03 June 2009

The EU elections

Tomorrow voters throughout the European Union will participate in elections for the European Parliament. Despite the terminology, it's important to remember that the EU is a grouping of countries, not a sovereign state in itself, though its boosters aspire for it to become one. This means many Europeans view the EU election as a chance to register a protest vote -- and there is plenty to protest about. Long-standing causes of discontent across the EU include:

- creeping loss of national sovereignty to the EU;

- the belligerence, arrogance, and violence of Muslim minorities, and the excessive leniency of the authorities toward them;

- Third World immigration, especially Muslim; most European countries are already densely populated and have not historically invited and assimilated large-scale immigration as the US has.

The last two points are less of an issue in the newer, poorer eastern member states, but in those countries there is special concern about the impact of the recession and discriminatory treatment by the richer western members. The recession and governments' handling of it, of course, is an issue everywhere. The point is that people are angry, especially since mainstream political parties refuse to talk about or even acknowledge the three long-standing problems cited above -- there is an establishment consensus that the EU should be supported and the Islamic elephant in the room should be politely ignored, whatever the voters think.

So the thing to watch is how well parties outside the mainstream do, since this is where the protest votes will be cast. Some of these fringe parties are genuinely extremist: xenophobic, thuggish, racist, with barely-concealed anti-Semitic roots and a distinct stench of fascism about them. Others are genuine populist vehicles for anger about the EU and/or Islam. It can be hard for outsiders to tell the difference, since the European mainstream media are very quick to label parties of either type as "far-right", "racist", etc. (I can't place Hungary's Jobbik party, for example). The populists tend to embrace modern European values; the assassinated Dutch anti-Islam firebrand Pim Fortuyn, for example, was gay and sup-ported his country's liberal drug laws -- an unlikely "far-rightist", though he was still called that. (It would be more accurate to call Europe's Muslim agitators "far-right" -- as I've said before, it is they who are the true European equivalent of our Christian Right.)

In Britain, the EU country whose politics I know the best, protest voters have a clear choice. The BNP (British National Party) is clearly extremist and xenophobic (and economically autarkist). The UKIP (United Kingdom Independence Party) is a one-issue party dedicated to getting Britain out of the EU, which surely has a key asset in its blunt-speaking leader, Nigel Farage. Protest voting seems likely to be especially widespread in Britain because of the recent scandal over politicians' grotesque abuses of their expense-reimbursement system, which has triggered massive public anger and discredited all three mainstream parties; popular support for the Labour party, which is currently in office, has actually fallen below that of the UKIP in some polls.

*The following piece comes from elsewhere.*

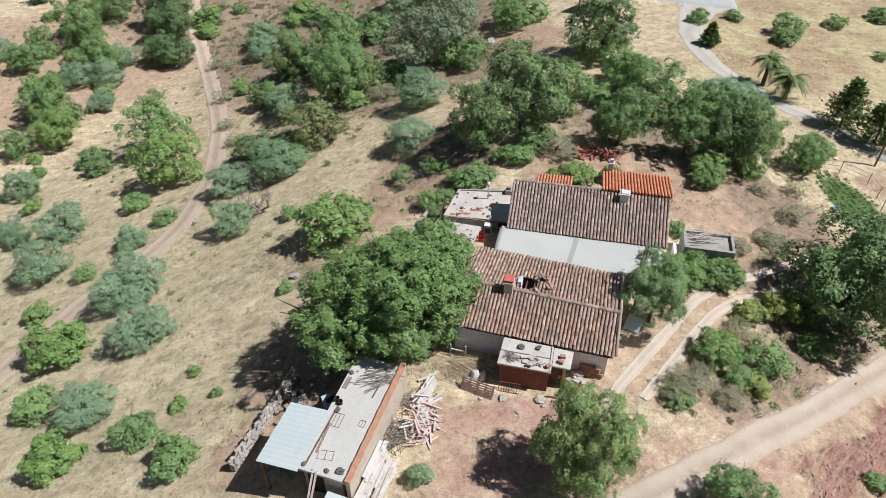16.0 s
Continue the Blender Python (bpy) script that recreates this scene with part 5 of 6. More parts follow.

The goal is to force the mainstream parties to address the issues people actually care about, so that there will be something worth voting for in the real national elections (Britain, for example, must hold a national election sometime between now and June 2010). The bigger the protest vote, the greater the chance of success. Europe suffers from a democracy deficit which its mainstream politicians flatly refuse to correct; the voters, therefore, must act to bring them to heel.

1 Comments:

Blogger mendip said...

Good posting - thanks. I concur completely with your description of moslems as the REAL far-right of Europe. I suspect 30 years of liberal and leftist identity politics and white guilt tripping has made them believe that anyone from another political culture (and skin color) automatically is considered an "ally" and "progressive". The medievalism, authoritarianism, and anti-intellectualism that is the centerpiece of that ideology (as all religions really are) is studiously ignored.